Wednesday, February 20, 2008

President Bush

Has done more to fight AIDS and disease in Africa than any other President.

But Mr. Geldof has remained closely engaged with African affairs since then, and he spoke off the cuff to reporters today who were waiting for a press conference with Mr. Bush and Rwandan President Paul Kagame.

Mr. Geldof praised Mr. Bush for his work in delivering billions to fight disease and poverty in Africa, and blasted the U.S. press for ignoring the achievement.

Mr. Bush, said Mr. Geldof, "has done more than any other president so far."

"This is the triumph of American policy really," he said. "It was probably unexpected of the man. It was expected of the nation, but not of the man, but both rose to the occasion."

"What's in it for [Mr. Bush]? Absolutely nothing," Mr. Geldof said.

Mr. Geldof said that the president has failed "to articulate this to Americans" but said he is also "pissed off" at the press for their failure to report on this good news story.

"You guys didn't pay attention," Geldof said to a group of reporters from all the major newspapers.

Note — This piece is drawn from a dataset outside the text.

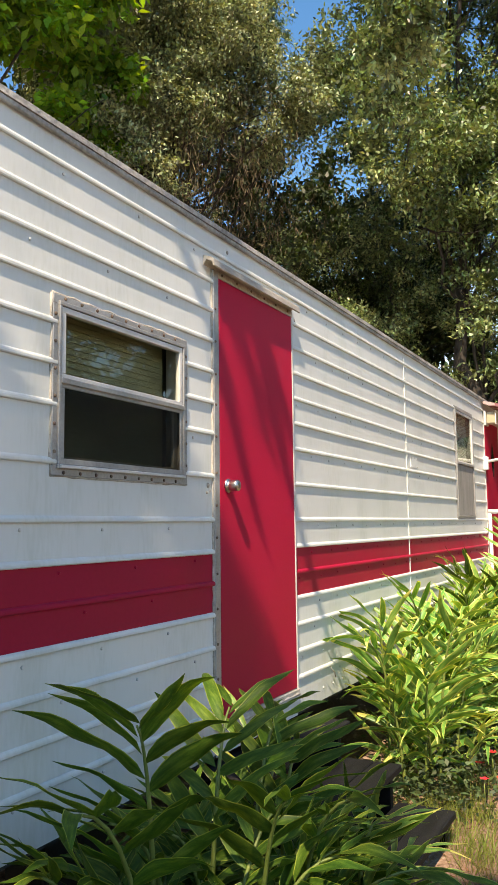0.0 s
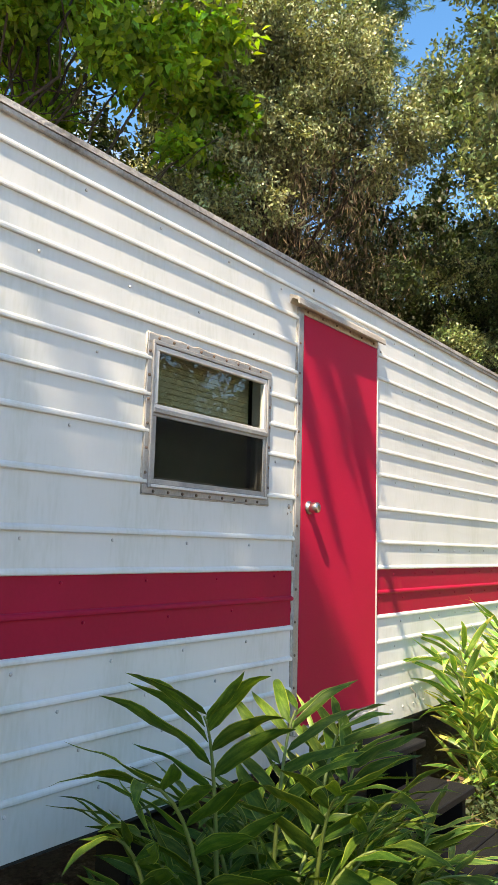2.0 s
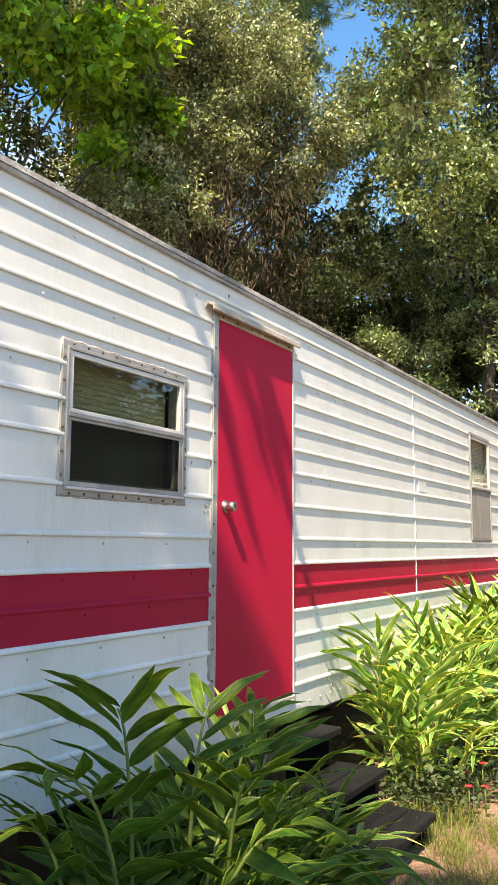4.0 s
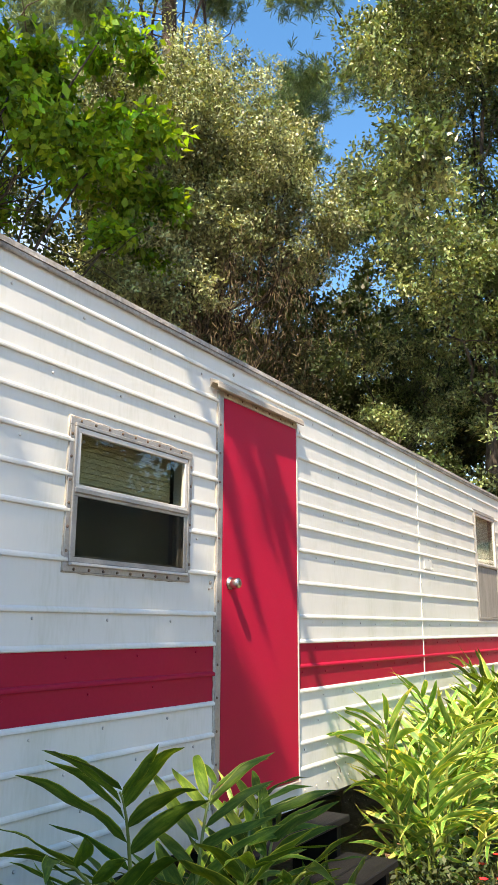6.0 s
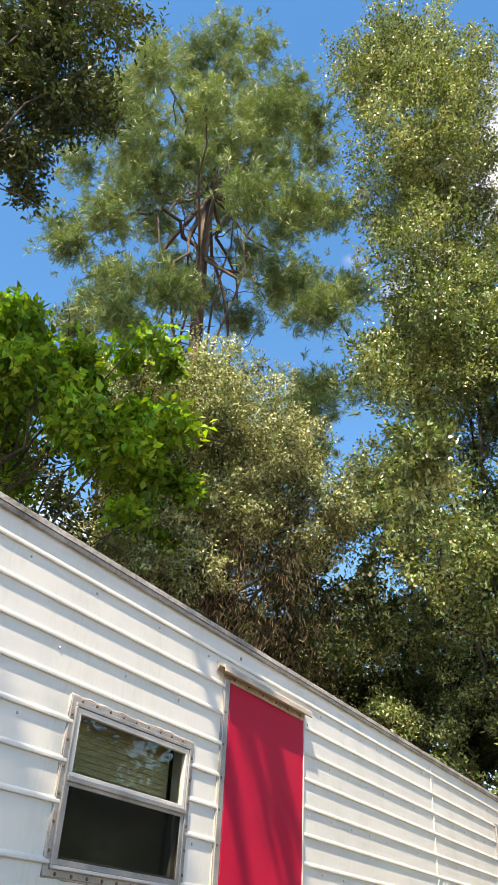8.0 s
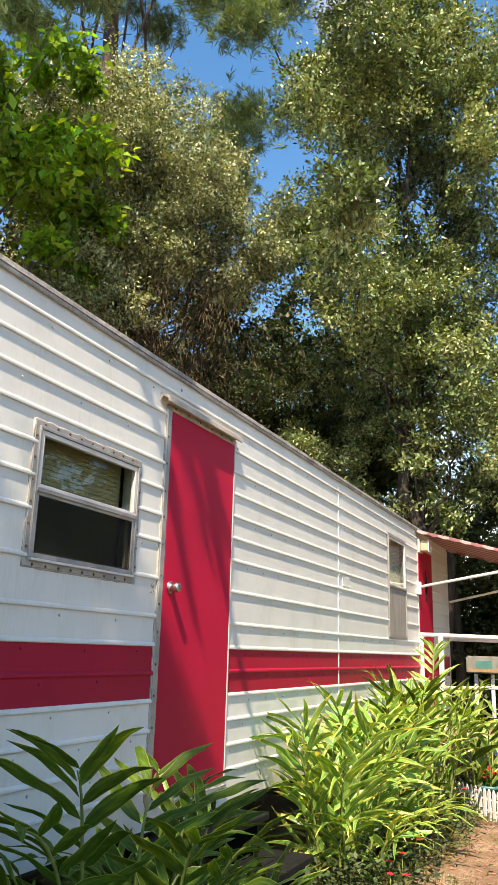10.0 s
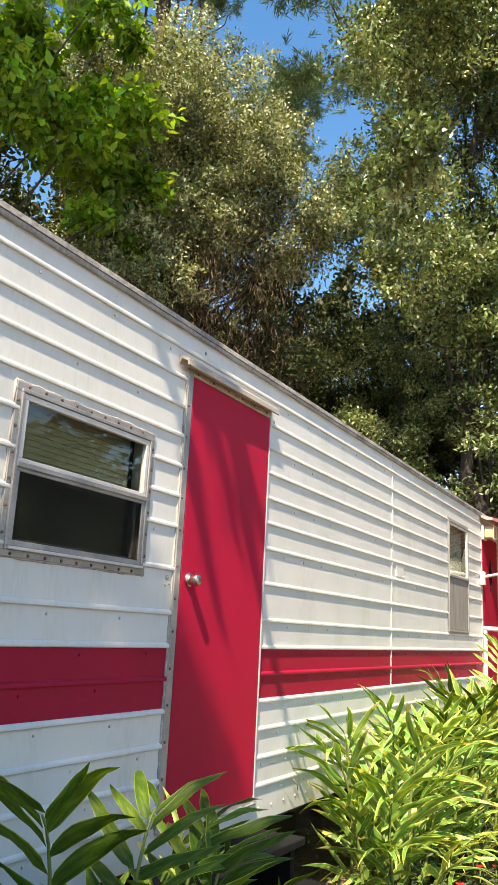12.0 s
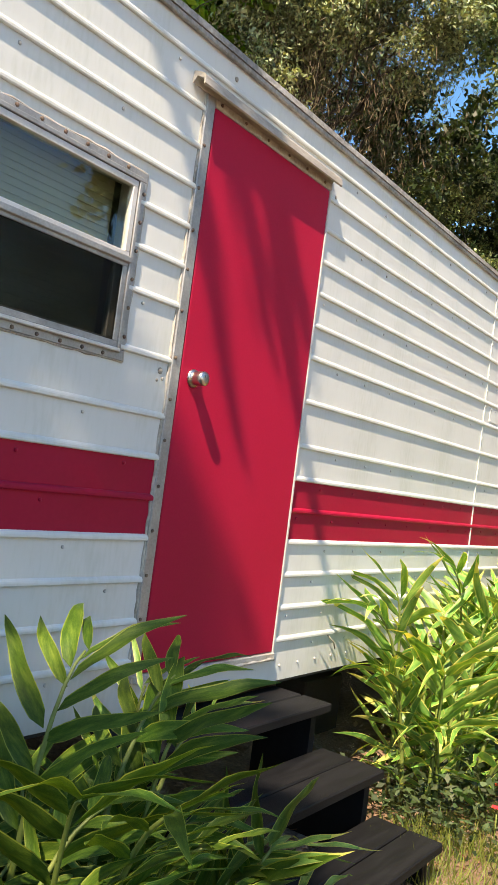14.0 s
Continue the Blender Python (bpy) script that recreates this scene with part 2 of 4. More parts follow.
def box(lo, hi, bevel=0.0, bm=None, seg=1):
    b = bmesh.new()
    bmesh.ops.create_cube(b, size=1)
    for v in b.verts:
        v.co = Vector([(l + h) / 2 + c * (h - l) for l, h, c in zip(lo, hi, v.co)])
    if bevel:
        bmesh.ops.bevel(b, geom=b.edges[:], offset=bevel, segments=seg, affect="EDGES")
    if bm is None:
        return b
    tmp = bpy.data.meshes.new("tmp")
    b.to_mesh(tmp)
    bm.from_mesh(tmp)
    b.free()
    bpy.data.meshes.remove(tmp)
    return bm


def tube(points, radii, sides=8, bm=None):
    """A closed round tube along points."""
    b = bm or bmesh.new()
    pts = [Vector(p) for p in points]
    rings = []
    for i, p in enumerate(pts):
        d = (pts[min(i + 1, len(pts) - 1)] - pts[max(i - 1, 0)]).normalized()
        u = d.orthogonal().normalized() if i == 0 else (u - d * u.dot(d)).normalized()
        w = d.cross(u)
        r = radii[i] if isinstance(radii, (list, tuple)) else radii
        rings.append([b.verts.new(p + (u * math.cos(a) + w * math.sin(a)) * r) for a in [2 * math.pi * k / sides for k in range(sides)]])
    for r0, r1 in zip(rings, rings[1:]):
        for k in range(sides):
            f = b.faces.new((r0[k], r0[(k + 1) % sides], r1[(k + 1) % sides], r1[k]))
            f.smooth = True
    b.faces.new(rings[0][::-1])
    b.faces.new(rings[-1])
    return b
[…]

Bush administration officials, incidentally, have also been quite displeased with some of the press coverage on this trip that they have viewed as overly negative and ignoring their achievements.

The Washington Times, America's Newspaper

If Dubya's name was Bill Clinton this would be on the front page of every newspaper and magazine across this country (and probably other Countries as well).

But what's not being talked about is the dirty little secret about how HIV spread in the first place. The truth is that back when HIV first started spreading in Africa it was predominantly in UN controlled 'aid areas'. The UN refused to classify it as a deadly virus and thus did not quarantine or restrict the movement of those infected. This was later corrected but the problem is still way out of hand.